When the company's Head of Freight Procurement joined in late 2022, the mandate was clear: get rates back to market levels, and restore stability.

$100M renegotiated — and a pattern that changed everything

The team spent 2023 doing exactly that. Trade by trade, carrier by carrier, with market data from Xeneta as the negotiating foundation. Rates that had reached $8,000–$12,000 were renegotiated back to market-aligned levels. By the time the work was done, annualised savings exceeded $100 million.

Inside that year of renegotiation was a pattern that was hard to ignore. Every ad hoc rate adjustment was a manual attempt to track the market — generating significant non-value-added work: filing new rates, notifying Finance, updating auditors, catching errors, explaining changes to management. Every hour spent in that cycle was an hour not spent on structural improvements that deliver permanent value.

"We were basically indexing informally. At a certain point we realised we might as well just formalise something we were already doing."

Rather than presenting indexing as something new, the team showed the numbers: here is where your rate was, here is where the market went, here is where your rate caught up. The business was already, in practice, living inside an indexed contract.

Formalising the arrangement would add structure, speed, and transparency — without changing anything already happening in practice. Finance's primary concern was volatility, so the team selected Xeneta's long-term index, agreed ceilings and floors with carriers, and built in a 10% quarterly threshold: rate changes below that level, in either direction, trigger no adjustment. Market alignment for the business. Stability for Finance. Quarterly rate management cycles, eliminated.

Indexing the entire portfolio — all at once

With internal alignment secured, the company moved to index its entire ocean freight portfolio. The decision was not incremental: rather than piloting a single trade lane, the team committed fully — every carrier, every trade, converted to index-linked terms in one coordinated move.

Three-year contracts with rollover options replaced the annual renegotiation cycle. The Xeneta long-term index set the baseline. Carrier-agreed ceilings and floors provided the boundaries within which rates could move. The 10% quarterly threshold meant that minor market fluctuations passed through without triggering any adjustment at all.

For Finance, the model delivered the predictability that annual fixed contracts had always promised but rarely delivered. For the procurement team, it delivered something more valuable: time.

Carrier relationships did not suffer. Indexed contracts create a shared reference point that both sides trust — and that trust changes the nature of every conversation. Flexibility given within a transparent framework is not a concession. It is leverage earned for the future.

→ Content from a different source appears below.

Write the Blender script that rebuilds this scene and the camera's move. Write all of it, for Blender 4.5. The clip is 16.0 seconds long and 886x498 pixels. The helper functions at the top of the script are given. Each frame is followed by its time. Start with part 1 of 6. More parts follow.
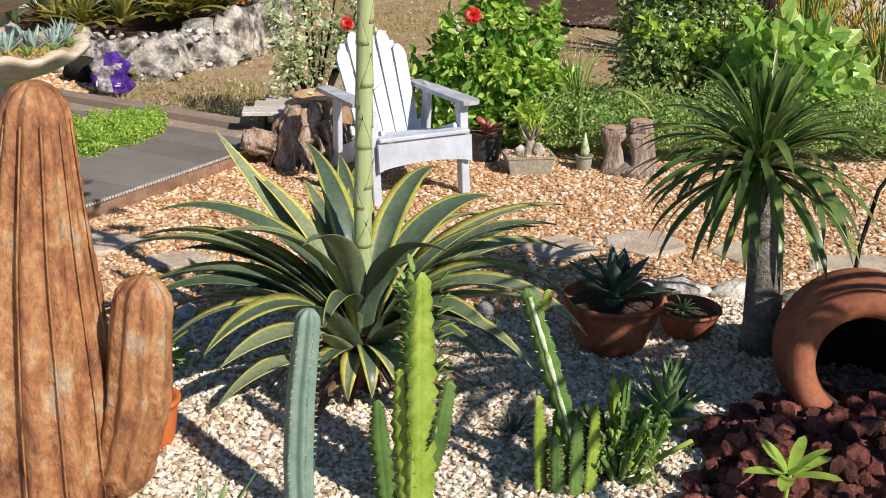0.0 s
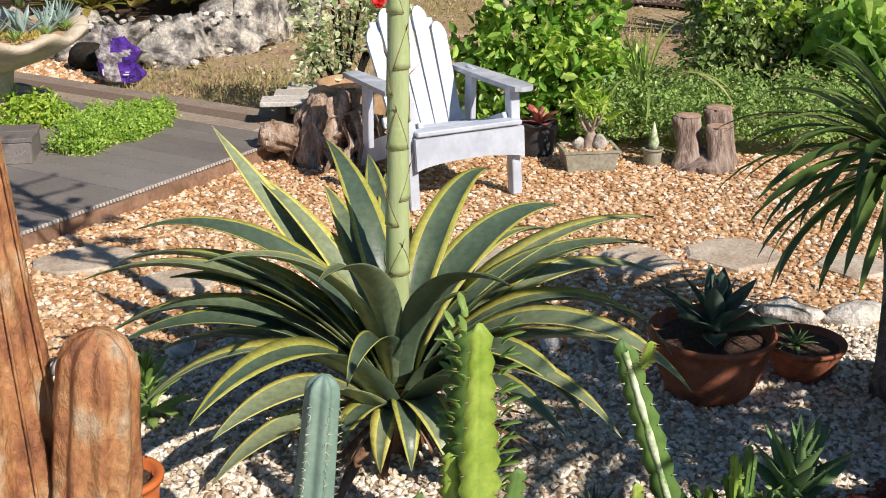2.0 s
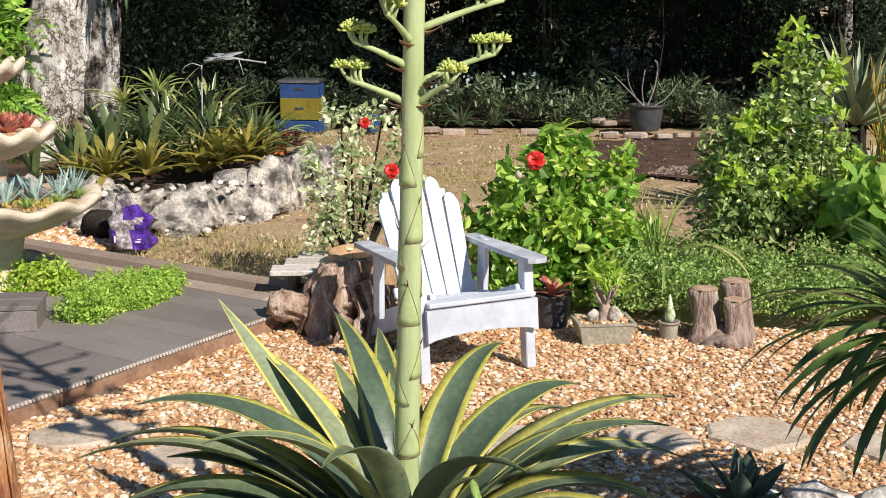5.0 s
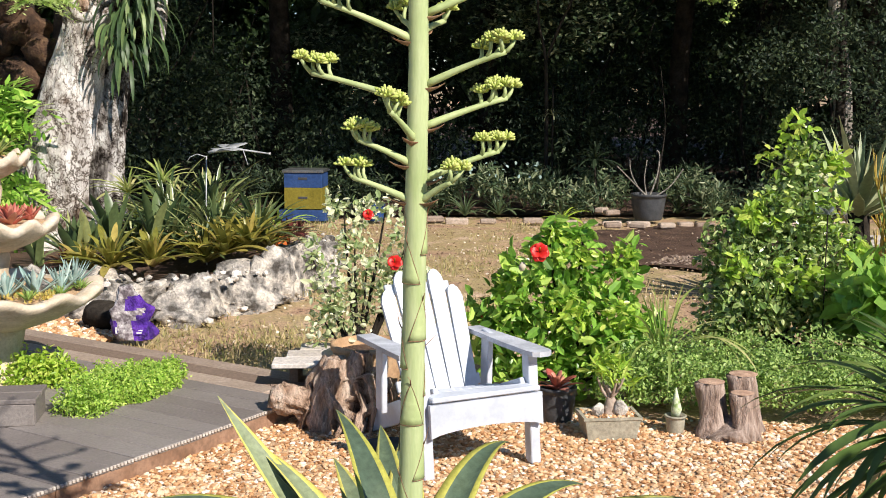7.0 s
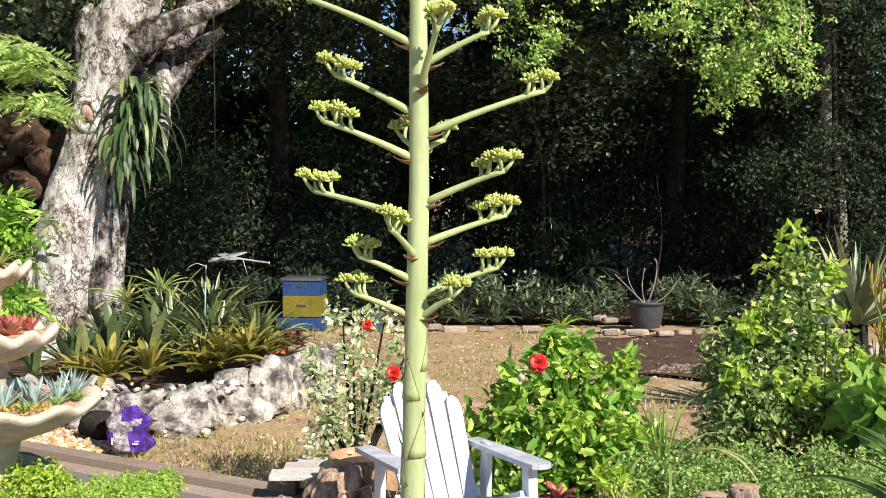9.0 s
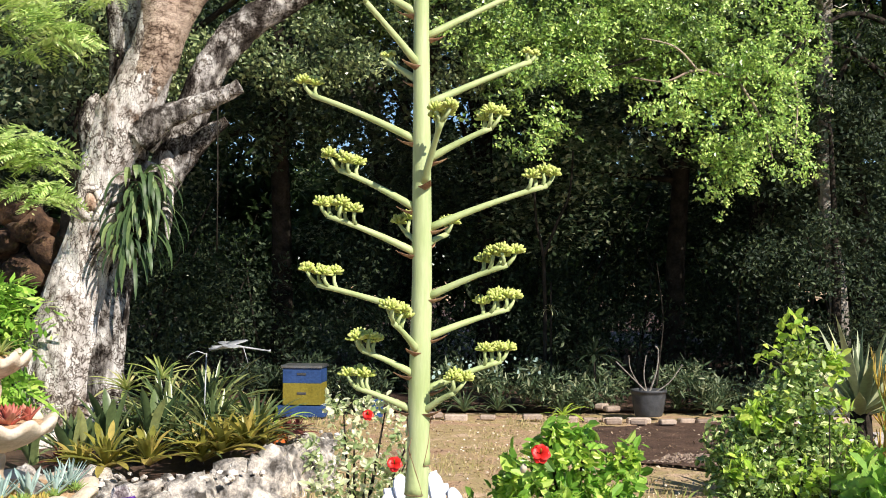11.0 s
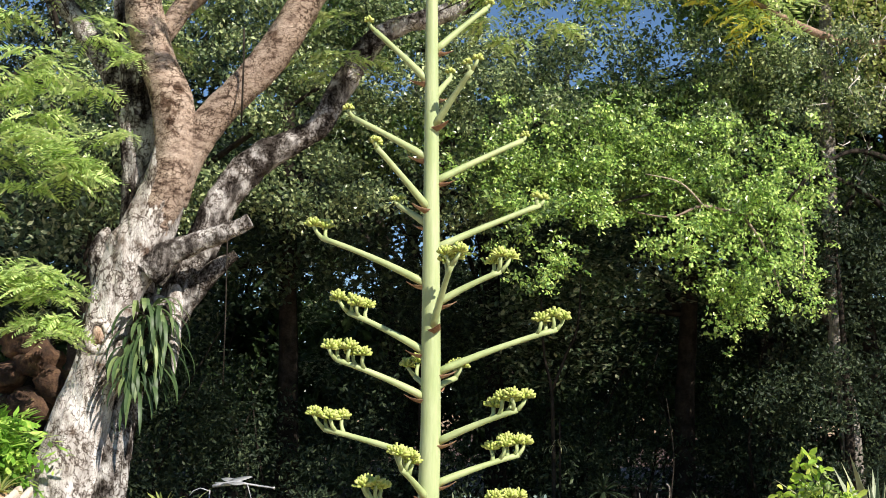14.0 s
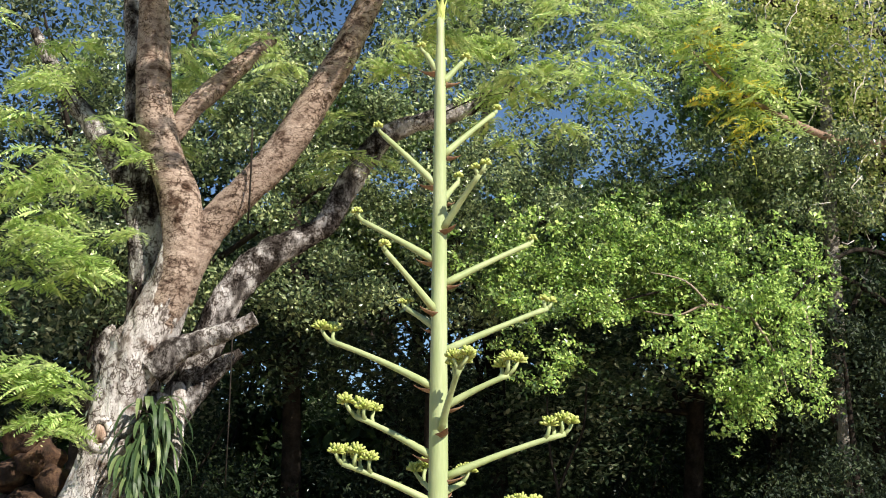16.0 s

A model that absorbs volatility — and frees teams for work that compounds

Carrier rationalisation Consolidated volume behind fewer partners to increase leverage and simplify contract management — work that had been impossible to prioritise during the renegotiation cycle.

Modal optimisation Identified air freight shipments that could shift to ocean without affecting production schedules — a measurable reduction in air spend across several trade lanes.

Supply chain resilience Mapped single-source dependencies, modelled alternative routing scenarios, and established pre-approved contingency carriers on high-criticality lanes.

Sustainability Built a framework for measuring and reducing carbon intensity across the ocean portfolio — positioning the business ahead of compliance timelines, not behind them.

"The thought of doing this every six months or every year was insane. Once you've done the renegotiation, indexing is the only conclusion that makes sense."

Building further layers of risk management

With the core indexing model in place, the team is now exploring hedging as a potential next step. Their exposure spans every major geopolitical risk region. Layering hedging on top of index-linked contracts would add a further dimension of risk management — and potentially new leverage in carrier negotiations.